1. This site uses cookies. By continuing to use this site, you are agreeing to our use of cookies. Learn More.
Dismiss Notice
You must be a registered member in order to post messages and view/download attached files in this forum.
Click here to register.

Identify the Most Important Predictor Variables in Regression Models

Discussion in 'Capability - Process, Machine, Gage …' started by essegn, Mar 14, 2020.

  1. essegn

    essegn Member

    Joined:
    Feb 5, 2016
    Messages:
    47
    Likes Received:
    5
    Trophy Points:
    7
    Hi,
    i have a problem to identify the most important predictor in regression.
    There are three inputs that are statisticaly significant (p value = 0,000) and there is no multicolinearity.

    What is difference between;
    - F-Value
    - Contribution
    - Coef or coeded Coef

    Which values should be considered when assessing the most significant predictor?

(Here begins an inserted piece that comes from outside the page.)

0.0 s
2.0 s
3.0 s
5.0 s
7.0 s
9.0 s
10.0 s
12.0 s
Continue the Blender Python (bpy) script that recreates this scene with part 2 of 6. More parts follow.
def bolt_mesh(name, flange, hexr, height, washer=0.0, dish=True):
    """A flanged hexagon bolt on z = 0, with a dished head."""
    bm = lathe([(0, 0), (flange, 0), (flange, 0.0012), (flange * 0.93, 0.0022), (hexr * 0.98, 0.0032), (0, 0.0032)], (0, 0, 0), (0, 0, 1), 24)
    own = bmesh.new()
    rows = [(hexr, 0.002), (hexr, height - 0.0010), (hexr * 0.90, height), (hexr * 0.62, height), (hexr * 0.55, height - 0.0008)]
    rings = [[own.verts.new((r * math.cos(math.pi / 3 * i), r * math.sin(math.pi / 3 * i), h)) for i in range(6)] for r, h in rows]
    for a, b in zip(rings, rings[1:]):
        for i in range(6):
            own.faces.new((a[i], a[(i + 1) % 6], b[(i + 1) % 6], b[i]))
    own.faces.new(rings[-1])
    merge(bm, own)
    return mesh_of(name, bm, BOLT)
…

I mean which one should be adjusted "as a first" in order to optimize the process.
    Could be please give me the explanation to the attached files.
     

    Attached File(s): 1. Scan for viruses before using. 2. Report any 'bad' files by reporting this post. 3. Use at your own Risk.:

  2. G650ER

    G650ER Member

    Joined:
    Feb 22, 2019
    Messages:
    7
    Likes Received:
    0
    Trophy Points:
    1
  3. essegn

    essegn Member

    Joined:
    Feb 5, 2016
    Messages:
    47
    Likes Received:
    5
    Trophy Points:
    7
    Hi G650EG,

    thank you for your reply.
    I was aware, that i get such an answer, but i am still unable to interpretate the most significant predictor variable.
    I have made a summary statistic of Output - please look at the attached file.

    From my point of view, the Input Y is the most important (because correlation & F-Value & PLS Regression, which is not included here).
    But here seems to the most important Input X.

    Coded coefficients are different - it depends which coding of continuous predictors are being to used - see the attached file.
    I have read all the explanation for Coeded & Uncoded Coeffcients, Contribution, F-Test and F-Value.
    It seems to me, that the coeded coefficients are the key, but there are still some obscurities.

    Could someone help by interpretation of the results?
     

    Attached File(s): 1. Scan for viruses before using. 2. Report any 'bad' files by reporting this post. 3. Use at your own Risk.:

  4. Miner

    Miner Moderator Staff Member

    Joined:
    Jul 30, 2015
    Messages:
    577
    Likes Received:
    493
    Trophy Points:
    62
    Location:
    Greater Milwaukee USA
    It will depend on your goal. Do you want to minimize variation or move the average?

    Percent contribution identifies which variable contributed the most toward the variation observed in the response. However, this is influenced by how much variation was observed in each input during the course of the study. If you want to reduce the variation in the response, I recommend using percent contribution.

    Coded coefficients explain how much the response will change given a one unit change in the input variable. Therefore, the input variable with the largest coded coefficient will move the average of the response the most. If you want to adjust the average response, I recommend using the coded coefficients.
     
  5. essegn

    essegn Member

    Joined:
    Feb 5, 2016
    Messages:
    47
    Likes Received:
    5
    Trophy Points:
    7
    Thank you for the great explanation! It makes sense now.
    I am still confused about standartized vs. non standdartized coefficients.

    When are continuous variables being standardized?
    Is there another reason as to avoid the multicolinearity?

    In Minitab there are thee ways:
    - Specify low and high levels to code as -1 and +1
    - Subtract the mean, then divide by the standard deviation
    - Subtract the mean

    As can be on the attached picture seen (my last post), they give different results.
    What is to be considered?

    When a promissing model is being built (with non coeded coefficients, VIF is low), should be run an another run with standardisation of continuous variables, in order to have 1:1 comparison?
     
  6. Miner

    Miner Moderator Staff Member

    Joined:
    Jul 30, 2015
    Messages:
    577
    Likes Received:
    493
    Trophy Points:
    62
    Location:
    Greater Milwaukee USA
  7. Miner

    Miner Moderator Staff Member

    Joined:
    Jul 30, 2015
    Messages:
    577
    Likes Received:
    493
    Trophy Points:
    62
    Location:
    Greater Milwaukee USA
    Correlation just indicates whether there is a statistically significant relationship between two variables. Regression provides a mathematical model that describes the relationship and allows you to make a prediction of the response given a specific level of the input variable.
     
    BradM likes this.